The World Bank revealed today, Tuesday, a report stating that the Libyan economy showed promising signs of recovery during 2024 and remained resilient despite challenges stemming from its reliance on hydrocarbons and the ongoing political and security instability.

According to the World Bank’s latest report on Libya, the economy contracted by 0.6%, mainly due to a 6% decline in oil GDP, affected by political and institutional disruptions resulting from the Central Bank of Libya crisis in August.

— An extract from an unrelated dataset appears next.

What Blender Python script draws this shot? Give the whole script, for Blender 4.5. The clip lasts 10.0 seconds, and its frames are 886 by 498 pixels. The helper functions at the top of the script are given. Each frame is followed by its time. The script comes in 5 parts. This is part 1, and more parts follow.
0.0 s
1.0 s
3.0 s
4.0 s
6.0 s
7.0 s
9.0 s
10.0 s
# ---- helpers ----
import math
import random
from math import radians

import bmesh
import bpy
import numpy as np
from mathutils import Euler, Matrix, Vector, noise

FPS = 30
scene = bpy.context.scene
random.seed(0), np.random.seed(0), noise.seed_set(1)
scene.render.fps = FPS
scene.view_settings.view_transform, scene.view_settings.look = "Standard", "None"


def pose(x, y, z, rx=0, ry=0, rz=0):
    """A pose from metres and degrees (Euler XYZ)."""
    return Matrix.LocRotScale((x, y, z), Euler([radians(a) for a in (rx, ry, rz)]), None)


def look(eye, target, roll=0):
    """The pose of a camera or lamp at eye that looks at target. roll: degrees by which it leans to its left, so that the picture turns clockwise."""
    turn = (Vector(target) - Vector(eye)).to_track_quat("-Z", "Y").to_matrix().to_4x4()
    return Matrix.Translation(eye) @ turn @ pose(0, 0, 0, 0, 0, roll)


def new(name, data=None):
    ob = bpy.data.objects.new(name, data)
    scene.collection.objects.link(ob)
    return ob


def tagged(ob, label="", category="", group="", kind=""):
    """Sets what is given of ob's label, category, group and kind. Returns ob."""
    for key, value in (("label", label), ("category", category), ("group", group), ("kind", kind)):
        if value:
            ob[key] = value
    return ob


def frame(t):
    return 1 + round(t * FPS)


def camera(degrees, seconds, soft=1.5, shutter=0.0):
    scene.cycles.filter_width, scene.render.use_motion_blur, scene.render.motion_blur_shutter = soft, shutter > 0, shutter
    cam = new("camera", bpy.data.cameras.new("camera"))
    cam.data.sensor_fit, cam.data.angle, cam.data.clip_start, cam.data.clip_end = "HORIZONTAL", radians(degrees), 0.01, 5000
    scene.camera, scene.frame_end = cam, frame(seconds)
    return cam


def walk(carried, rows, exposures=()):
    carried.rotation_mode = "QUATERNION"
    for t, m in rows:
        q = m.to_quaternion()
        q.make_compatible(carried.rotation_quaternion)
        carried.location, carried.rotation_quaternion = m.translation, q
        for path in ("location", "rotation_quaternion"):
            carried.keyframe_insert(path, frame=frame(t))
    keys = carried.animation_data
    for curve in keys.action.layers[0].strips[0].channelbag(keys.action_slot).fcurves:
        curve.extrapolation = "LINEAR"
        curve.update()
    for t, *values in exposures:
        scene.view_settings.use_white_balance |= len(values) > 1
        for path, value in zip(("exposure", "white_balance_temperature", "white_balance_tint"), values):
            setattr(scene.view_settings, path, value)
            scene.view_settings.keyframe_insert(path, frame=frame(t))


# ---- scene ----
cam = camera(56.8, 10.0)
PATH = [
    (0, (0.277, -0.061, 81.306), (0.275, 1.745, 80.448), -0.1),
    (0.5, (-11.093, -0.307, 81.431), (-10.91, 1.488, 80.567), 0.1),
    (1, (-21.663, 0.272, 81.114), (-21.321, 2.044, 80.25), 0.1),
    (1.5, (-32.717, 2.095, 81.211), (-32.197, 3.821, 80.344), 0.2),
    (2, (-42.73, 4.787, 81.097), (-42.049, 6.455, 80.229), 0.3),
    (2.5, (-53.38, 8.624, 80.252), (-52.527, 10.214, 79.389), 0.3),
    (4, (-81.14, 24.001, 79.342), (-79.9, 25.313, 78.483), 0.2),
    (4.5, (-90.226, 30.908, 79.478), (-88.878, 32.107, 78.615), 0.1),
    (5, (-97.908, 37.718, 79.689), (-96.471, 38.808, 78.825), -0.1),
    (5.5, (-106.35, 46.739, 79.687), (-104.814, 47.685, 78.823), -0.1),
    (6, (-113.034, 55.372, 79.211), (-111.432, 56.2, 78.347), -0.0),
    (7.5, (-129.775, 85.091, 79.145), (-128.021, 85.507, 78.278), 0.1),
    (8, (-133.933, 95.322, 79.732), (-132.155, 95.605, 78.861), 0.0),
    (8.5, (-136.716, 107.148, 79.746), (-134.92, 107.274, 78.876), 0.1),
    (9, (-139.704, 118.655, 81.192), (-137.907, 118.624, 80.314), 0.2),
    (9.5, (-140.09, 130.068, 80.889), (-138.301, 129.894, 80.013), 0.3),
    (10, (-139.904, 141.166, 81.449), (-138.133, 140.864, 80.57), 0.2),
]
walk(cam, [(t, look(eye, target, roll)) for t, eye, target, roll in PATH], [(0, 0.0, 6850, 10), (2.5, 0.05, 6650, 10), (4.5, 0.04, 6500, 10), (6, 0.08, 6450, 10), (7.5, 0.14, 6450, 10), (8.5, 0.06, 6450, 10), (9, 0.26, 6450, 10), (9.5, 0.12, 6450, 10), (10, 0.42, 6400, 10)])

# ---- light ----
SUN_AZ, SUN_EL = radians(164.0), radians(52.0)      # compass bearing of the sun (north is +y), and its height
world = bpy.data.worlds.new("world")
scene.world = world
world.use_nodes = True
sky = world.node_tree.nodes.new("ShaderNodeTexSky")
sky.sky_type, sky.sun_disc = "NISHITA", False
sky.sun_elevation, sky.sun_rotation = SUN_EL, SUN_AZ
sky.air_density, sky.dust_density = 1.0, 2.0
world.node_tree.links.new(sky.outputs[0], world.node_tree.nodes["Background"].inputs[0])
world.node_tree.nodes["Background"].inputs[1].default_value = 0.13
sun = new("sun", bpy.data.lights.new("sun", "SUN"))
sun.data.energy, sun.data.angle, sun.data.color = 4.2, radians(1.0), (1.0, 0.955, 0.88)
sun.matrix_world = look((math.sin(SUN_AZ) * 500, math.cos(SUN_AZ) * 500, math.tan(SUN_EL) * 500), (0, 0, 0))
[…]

However, non-oil GDP increased by 7.5%, driven by strong private and public consumption, partially offsetting the decline.

The World Bank stated that this performance highlights the reliance on the oil sector and the need for structural reforms to boost non-oil sectors and reduce hydrocarbon volatility, while addressing political instability and improving governance.

The Bank confirmed that by 2025, the Libyan economy is expected to rebound with the expansion of oil sector activities. Oil production is also expected to average 1.3 million barrels per day, surpassing its 10-year historical average, marking a 17.4% increase over 2024. As a result, GDP is projected to grow by 12.3%, while non-oil GDP growth is expected to remain around 5.7%, supported by consumption and exports, but is anticipated to slow to 4% in the medium term.

However, the Bank added that uncertainty clouds the outlook, and while strengthening political stability would bring substantial benefits to the Libyan economy, oil prices remain dependent on global growth prospects and future OPEC+ production levels.

The World Bank’s Director for the Maghreb and Malta stated that Libya is on a path toward economic improvement. Achieving political consensus on the transparent and effective management of the country’s oil wealth should significantly contribute to enhancing national stability and improving the well-being of its citizens.

He added: “In the medium term, the main economic challenge remains diversifying the economy and reducing dependence on hydrocarbons by promoting private sector-led growth and job creation.”